The Government cannot tell us how long the bus journey will take, because they have never done it. There is no record of any Government Minister ever having visited Bridgeton jobcentre. The Government do not know how many employment and support allowance claimants there are, and they do not know the number of income support claimants, because they cannot provide the data. They have said that there are 253 universal credit claimants, but that appears to be the depth of their knowledge on this issue.

The Government cannot tell us what the catchment area is for the jobcentres in Glasgow, which is a crucial point. It is not the distance between two jobcentres that counts; it is the distance between where somebody lives and how they actually get to Shettleston. Lots of people will find that incredibly difficult. If they are in Bridgeton, it means two buses, but if they are in other parts, the journey will be even further and the buses will be even more infrequent. This will impact on people’s ability to get to the jobcentre and it will impact on sanctions. Can the Minister tell me whether the time that people have to travel will be taken into account in the claimant commitment, or will it not count as time when they are seeking jobs?

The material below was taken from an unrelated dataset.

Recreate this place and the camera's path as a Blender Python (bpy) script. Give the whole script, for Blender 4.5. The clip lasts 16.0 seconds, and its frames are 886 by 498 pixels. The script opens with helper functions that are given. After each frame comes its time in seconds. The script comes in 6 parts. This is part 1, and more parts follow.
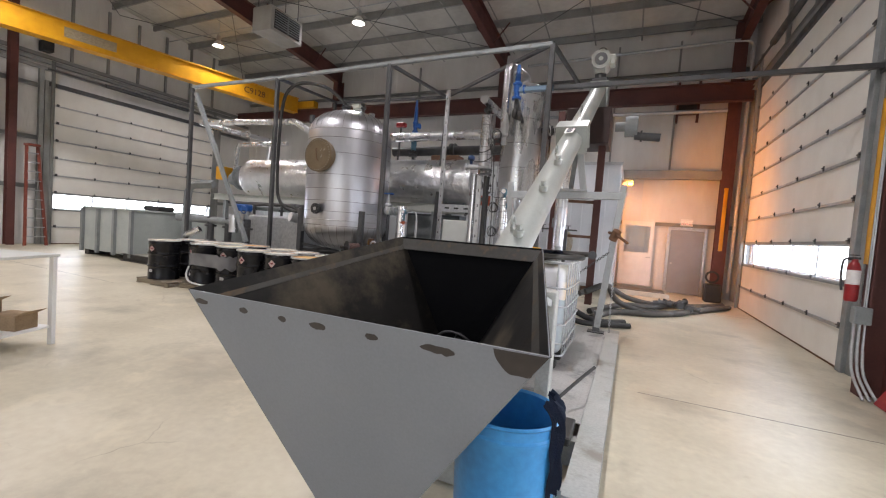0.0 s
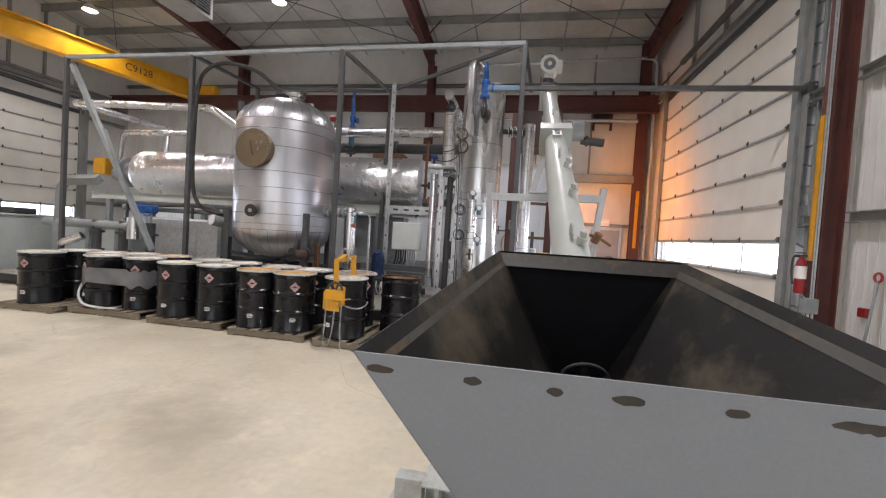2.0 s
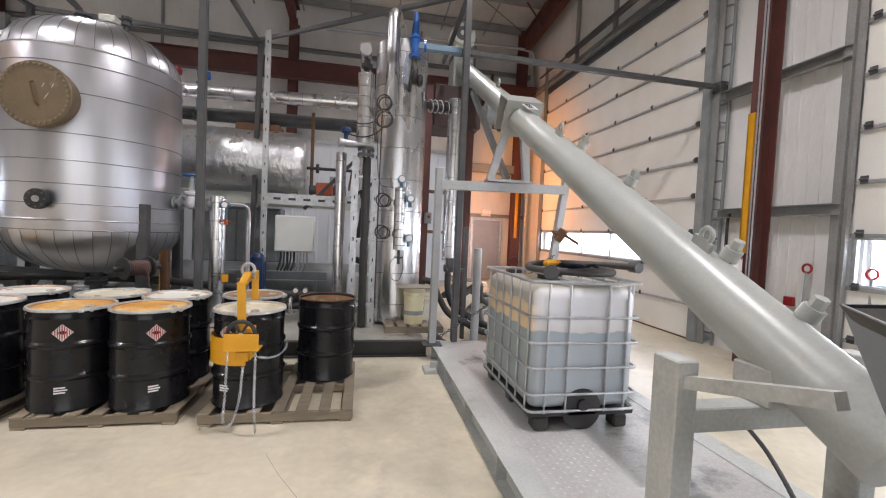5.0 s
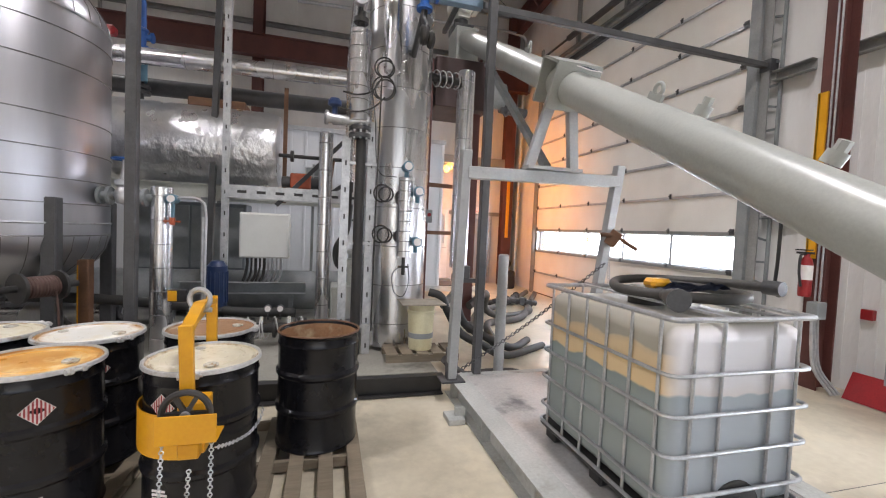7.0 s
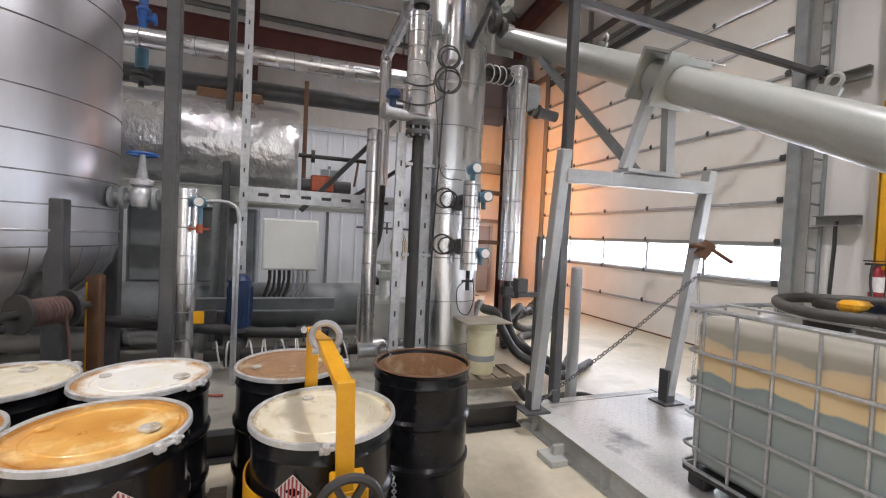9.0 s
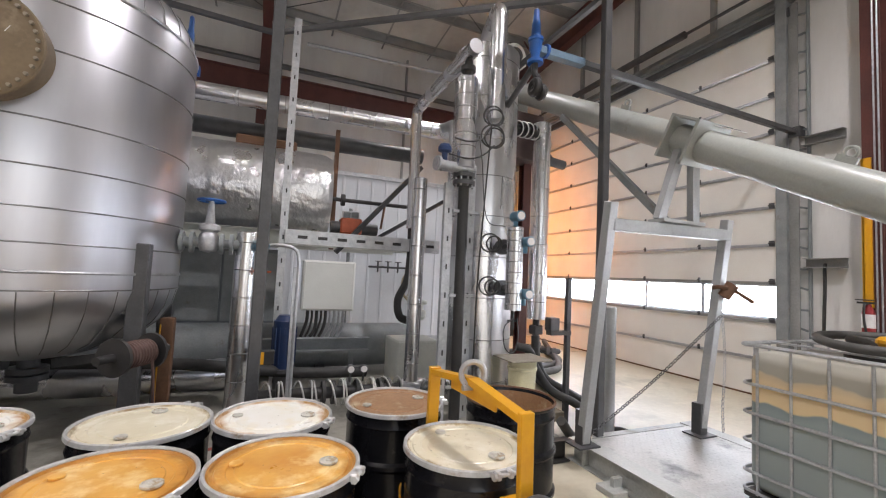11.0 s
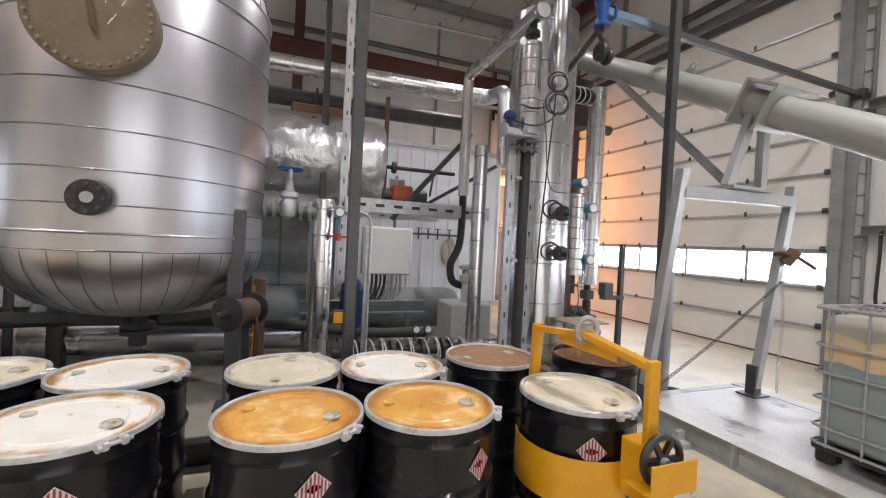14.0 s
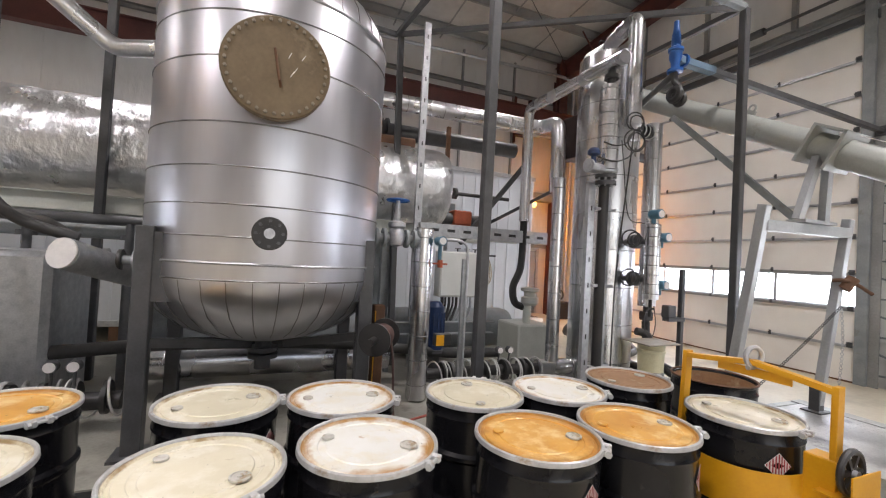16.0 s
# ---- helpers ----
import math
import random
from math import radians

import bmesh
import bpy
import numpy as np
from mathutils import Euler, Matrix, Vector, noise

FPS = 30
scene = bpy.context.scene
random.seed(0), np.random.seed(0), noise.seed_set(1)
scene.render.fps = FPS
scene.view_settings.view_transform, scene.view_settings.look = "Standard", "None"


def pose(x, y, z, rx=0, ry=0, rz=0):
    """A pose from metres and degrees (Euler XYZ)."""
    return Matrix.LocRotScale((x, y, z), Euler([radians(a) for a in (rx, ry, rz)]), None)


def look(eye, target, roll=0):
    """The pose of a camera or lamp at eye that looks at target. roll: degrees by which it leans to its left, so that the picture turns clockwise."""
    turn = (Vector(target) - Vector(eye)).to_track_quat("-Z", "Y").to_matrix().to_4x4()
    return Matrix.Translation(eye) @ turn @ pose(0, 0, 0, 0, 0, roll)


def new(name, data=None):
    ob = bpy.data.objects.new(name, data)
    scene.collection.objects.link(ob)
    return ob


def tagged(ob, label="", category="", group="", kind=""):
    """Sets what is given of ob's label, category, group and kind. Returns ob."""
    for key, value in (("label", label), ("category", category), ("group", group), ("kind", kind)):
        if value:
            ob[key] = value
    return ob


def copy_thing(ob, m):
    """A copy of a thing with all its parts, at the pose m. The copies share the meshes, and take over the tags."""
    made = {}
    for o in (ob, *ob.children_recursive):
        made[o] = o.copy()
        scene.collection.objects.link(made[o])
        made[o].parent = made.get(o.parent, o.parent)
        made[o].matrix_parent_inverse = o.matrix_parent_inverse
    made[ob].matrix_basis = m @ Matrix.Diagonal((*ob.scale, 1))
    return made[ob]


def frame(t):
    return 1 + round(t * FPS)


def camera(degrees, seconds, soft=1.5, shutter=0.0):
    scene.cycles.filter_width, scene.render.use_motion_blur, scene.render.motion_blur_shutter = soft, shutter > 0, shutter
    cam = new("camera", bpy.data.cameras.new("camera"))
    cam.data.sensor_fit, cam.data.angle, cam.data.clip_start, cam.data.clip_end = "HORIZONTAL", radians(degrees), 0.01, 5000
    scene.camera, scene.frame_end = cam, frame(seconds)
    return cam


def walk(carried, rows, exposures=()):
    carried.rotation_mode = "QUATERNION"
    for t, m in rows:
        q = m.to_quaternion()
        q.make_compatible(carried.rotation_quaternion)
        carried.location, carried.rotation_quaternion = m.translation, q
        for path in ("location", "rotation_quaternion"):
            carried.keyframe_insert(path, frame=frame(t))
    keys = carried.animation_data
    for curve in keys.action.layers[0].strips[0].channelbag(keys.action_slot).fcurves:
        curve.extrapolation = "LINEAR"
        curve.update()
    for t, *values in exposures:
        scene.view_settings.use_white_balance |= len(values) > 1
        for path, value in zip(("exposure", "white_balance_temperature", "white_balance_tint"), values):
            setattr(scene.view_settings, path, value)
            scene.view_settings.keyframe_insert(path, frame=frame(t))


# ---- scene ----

I have campaigned on another issue since it was announced in the summer Budget of 2015. The Government do not know how the two-child policy, which will come into force for universal credit claimants in April, will work. They expect vulnerable women to confess to DWP employees that their third child has been the result of rape, but they do not know how it will work. The consultation on this matter closed on 27 November, but from the DWP there has been not a peep since. We do not know how it will work. Parliamentary questions that I have lodged indicate that they have not even spoken to the trade unions about this issue and how their members will be asked to implement a very sensitive, difficult, personal and traumatic policy that will impact on the dignity of women’s lives. The Government do not know how that will work.

The Government do not know the impact of their policies, because they refuse to admit the truth. They refuse to admit that benefit delays are causing people to go hungry, and causing people to go to food banks. On Friday, I visited the fuel bank at the Glasgow SE—South East—foodbank. People do not even have fuel. They do not have electricity in their houses, because they have no money as a result of those benefit delays, but the Government will not admit that that is the truth of the situation. They are also in denial if they think that the national living wage is for everyone: it is not for those aged under 25. Under-25s have the same outgoings as everyone else, but they are not entitled to the same wage. It is disgraceful.

This is not a Government who work for everyone, and they should listen to the people who are actually affected.